Various commentators have rightly perceived a philosophical and even religious dimension in this great work. As Brendel has pointed out, the dichotomy embodied in the two movements of Op 111 has been variously described in terms of ‘Samsara and Nirwana’ (von Bülow), the ‘Here and Beyond’ (Edwin Fischer), ‘Resistance and Submission’ (von Lenz), or the real and mystical world. A convincing assessment of Op 111 has to stress more than the remarkable power and coherence of Beethoven’s transformations of the Arietta, with their cumulative sense that the contemplative vision has become more real than the ‘external’ world symbolised in the Allegro: crucial as well is the complementary relationship of the two movements. As we have seen, Beethoven’s use of parenthetical enclosure places a foreshadowing of the Arietta into the midst of the first movement; in the recapitulation and coda this tentative foreshadowing grows into a transition to the Arietta itself. The symbolism of Op 111 has three principal moments: the acceptance and resolution of conflict embodied in the Allegro and transition; the rich, dynamic synthesis of experience projected in the ensuing variations; and the surpassing inner climax in E flat major.

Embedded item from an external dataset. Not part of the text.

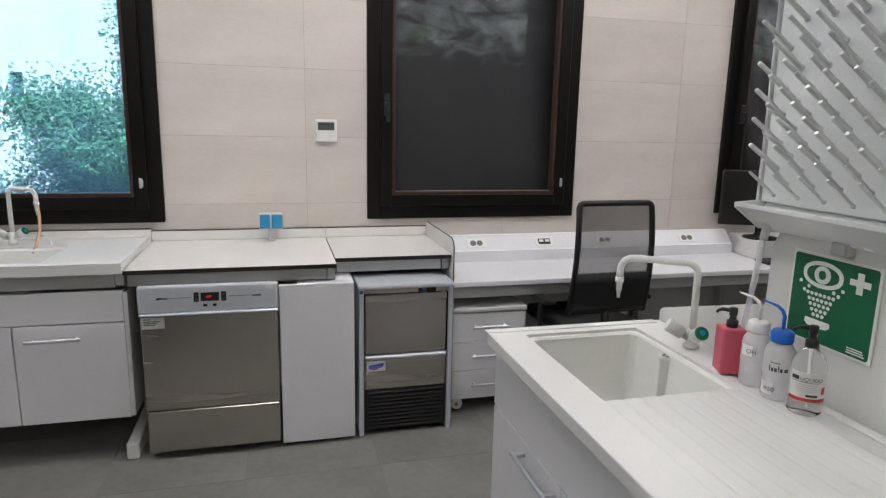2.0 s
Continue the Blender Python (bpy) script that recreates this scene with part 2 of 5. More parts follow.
def solid(name, bm, material, label, category, group="", kind="", loc=(0, 0, 0), rz=0.0):
    ob = new(name, mesh_of(name, bm, material))
    ob.matrix_basis = pose(*loc, 0, 0, rz)
    return tagged(ob, label, category, group, kind)


def words(name, text, size, m, material, parent, deep=0.0006, label="", fit=0.0):
    """Flat lettering as a mesh, in the plane of m, starting at its origin."""
    cu = bpy.data.curves.new(name, "FONT")
    cu.body, cu.size, cu.extrude = text, size, deep
    tmp = bpy.data.objects.new(name + "_curve", cu)
    me = bpy.data.meshes.new_from_object(tmp)
    bpy.data.objects.remove(tmp)
    if fit:
        xs = [v.co.x for v in me.vertices]
        k = fit / (max(xs) - min(xs))
        for v in me.vertices:
            v.co.x *= k
    me.materials.append(material)
    ob = new(name, me)
    ob.parent = parent
    ob.matrix_basis = m
    return tagged(ob, label)


FACE_S = pose(0, 0, 0, 90, 0, 0)      # lettering that faces -y
FACE_W = pose(0, 0, 0, 90, 0, -90)    # lettering that faces -x


def on(m, x, y, z):
    return Matrix.Translation((x, y, z)) @ m


WY, EX, CZ = 3.57, 4.85, 2.98       # back wall, right wall, ceiling
WX0, SY0 = -3.2, -3.0               # left wall, wall behind
WINS = [(-1.98, -0.693, 1.01, 2.77), (0.41, 1.72, 1.01, 2.77), (2.785, 4.08, 1.01, 2.77)]

# ---- structure: walls with openings ----
bm = bm_new()
xs = [WX0 - 0.3] + [c for w in WINS for c in w[:2]] + [EX + 0.3]
for i in range(0, len(xs), 2):
    box(bm, (xs[i], WY + 0.002, 0), (xs[i + 1], WY + 0.28, CZ))
for x0, x1, z0, z1 in WINS:
    box(bm, (x0, WY + 0.002, 0), (x1, WY + 0.28, z0))
    box(bm, (x0, WY + 0.002, z1), (x1, WY + 0.28, CZ))
wall_north = solid("wall_north", bm, M_GROUT, "wall clad with large beige ceramic tiles, three windows", "wall", kind="structure")
wall_east = solid("wall_east", box(bm_new(), (EX + 0.002, SY0 - 0.2, 0), (EX + 0.25, WY + 0.002, CZ)), M_GROUT,
                  "wall clad with large beige ceramic tiles", "wall", kind="structure")
solid("wall_west", box(bm_new(), (WX0 - 0.25, SY0 - 0.2, 0), (WX0, WY + 0.002, CZ)), M_PLASTER, "plain pale plastered wall", "wall", kind="structure")
solid("wall_south", box(bm_new(), (WX0, SY0 - 0.2, 0), (EX + 0.002, SY0, CZ)), M_PLASTER, "plain pale plastered wall", "wall", kind="structure")
floor = solid("floor", box(bm_new(), (WX0 - 0.2, SY0 - 0.2, -0.2), (EX + 0.2, WY + 0.25, -0.0016)), M_JOINT, "grey concrete-look floor tiles", "floor", kind="structure")
solid("ceiling", box(bm_new(), (WX0 - 0.3, SY0 - 0.3, CZ), (EX + 0.3, WY + 0.3, CZ + 0.2)), M_CEIL, "plain white ceiling", "ceiling", kind="structure")


# ---- windows ----
def window(name, w, label, shaded):
    x0, x1, z0, z1 = w
    root = thing(name, label, "window", ((x0 + x1) / 2, WY, z0), kind="structure")
    hw, h = (x1 - x0) / 2, z1 - z0

    def ring(name, t, y0, y1, inset, material, parent, bev=0.004, label=""):
        b = bm_new()
        a, c, d = -hw + inset, hw - inset, inset
        e = h - inset
        box(b, (a, y0, d), (a + t, y1, e), bev)
        box(b, (c - t, y0, d), (c, y1, e), bev)
        box(b, (a + t, y0, d), (c - t, y1, d + t), bev)
        box(b, (a + t, y0, e - t), (c - t, y1, e), bev)
        return part(name, b, material, parent, label)
    fr = ring("window_frame", 0.082, -0.022, 0.10, 0.0, M_FRAME, root)
    sash = ring("sash", 0.066, -0.046, 0.03, 0.076, M_FRAME, root)
    ring("gasket", 0.020, -0.034, 0.02, 0.142, M_RUST, sash, 0.003, "brown rubber gasket")
    if shaded:
        # Thin pale strip stands in for the highlight along the pane's lower edge.
        part("glazing_bead", box(bm_new(), (-hw + 0.30, -0.030, 0.1622), (hw - 0.17, -0.006, 0.1655), 0.001), M_FRIDGE2, sash, "pale strip painting the highlight line along the foot of the pane")
    gl = part("pane", box(bm_new(), (-hw + 0.155, -0.004, 0.155), (hw - 0.155, 0.002, h - 0.155)), M_PANE if shaded else M_GLASSB, sash)
    gl.visible_shadow = False
    b = bm_new()
    box(b, (-0.016, -0.012, -0.06), (0.016, 0.0, 0.06), 0.004)
    box(b, (-0.011, -0.045, -0.012), (0.011, -0.010, 0.012), 0.003)
    box(b, (-0.012, -0.055, -0.10), (0.012, -0.040, 0.012), 0.005)
    hd = part("handle", b, M_BLACK, sash, "black lever handle")
    hd.location = (-hw + 0.108, -0.046, 0.66)
    for z in (0.215, h - 0.25):
        b = tube(bm_new(), [(0, -0.052, -0.026), (0, -0.052, 0.026)], 0.007, 10)
        box(b, (-0.005, -0.052, -0.020), (0.012, -0.04, 0.020), 0.002)
        hg = part("hinge", b, M_ALU, sash, "aluminium hinge")
        hg.location = (hw - 0.105, 0, z)
    return root


window("window_1", WINS[0], "black-framed window with clear glass onto greenery", False)
window("window_2", WINS[1], "black-framed window with a dark blackout screen behind the glass", True)
window("window_3", WINS[2], "black-framed window with a dark screen behind the glass", True)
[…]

Beethoven’s last piano sonata is a monument to his conviction that solutions to the problems facing humanity lie ever within our grasp if they can be recognised for what they are and be confronted by models of human transformation. Maynard Solomon has argued that ‘masterpieces of art are instilled with a surplus of constantly renewable energy – an energy that provides a motive force for changes in the relations between human beings – because they contain projections of human desires and goals which have not yet been achieved (which indeed may be unrealisable)’. Among Beethoven’s instrumental works Op 111 assumes a special position as an ‘effigy of (the) ideal’ in Schiller’s formulation; and every adequate performance must re-enact something of this process, reaching as it does beyond the merely aesthetic dimension to touch the domain of the moral and ethical.